Funchal sustenta o que tem sido dito por outros economistas: do ponto de vista macro, o impacto não é grande no Brasil. Uma perda de 0,2% do PIB, uma queda de exportação de US$ 6 bilhões. Antes das exceções, o cálculo era de US$ 12 bilhões. E um efeito baixista na inflação. Ela tenderá a desacelerar mais do que já estava caindo. Na economia americana, contudo, o efeito da alta taxação contra o mundo já está sendo sentido.

— Antes do tarifaço, o núcleo da inflação americana estava convergindo mais ou menos para a meta, que é de 2%. A gente vê agora uma volta, se aproximando dos 4%. Um impacto relevante em preço e uma criação menor de empregos. A expectativa de geração de emprego era muito maior do que aconteceu — disse Bruno Funchal.

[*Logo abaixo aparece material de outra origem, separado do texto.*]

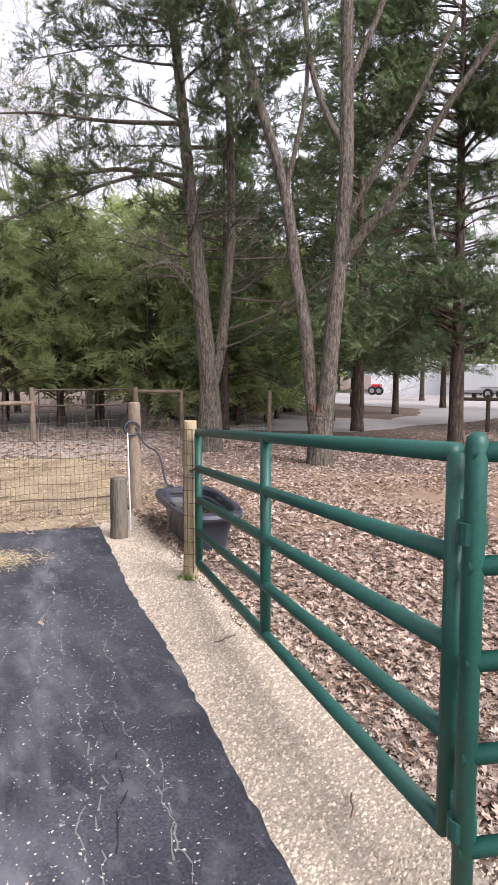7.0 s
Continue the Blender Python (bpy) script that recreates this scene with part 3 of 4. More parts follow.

A tarifa média dos EUA era de 2,4%, hoje é 17%. O número representa um retrocesso de quase um século na história do comércio internacional norte-americano. Mais do que isso, o país se colocou num enorme isolamento. Os Estados Unidos pagarão um preço.

Em relação ao Brasil, a escalada dos absurdos cometidos por eles continua. Relatório de direitos humanos mentiroso, perseguição a funcionários públicos, imposição da maior tarifa do mundo. Uma situação “inusitada", como disse ontem o ministro Fernando Haddad.

— O Brasil é um país que está sendo sancionado por ser mais democrático do que o seu agressor — disse o ministro.

O pacote de ontem foi a resposta necessária e urgente na economia. Mas a diplomacia não pode descansar. Em algum momento haverá uma brecha racional. O Brasil tem que ter um cardápio de propostas a oferecer quando houver negociação sobre comércio. Como disse ontem na coletiva o secretário-executivo do Ministério do Desenvolvimento, Márcio Elias Rosa, “a soberania nunca esteve sobre a mesa e nunca estará”.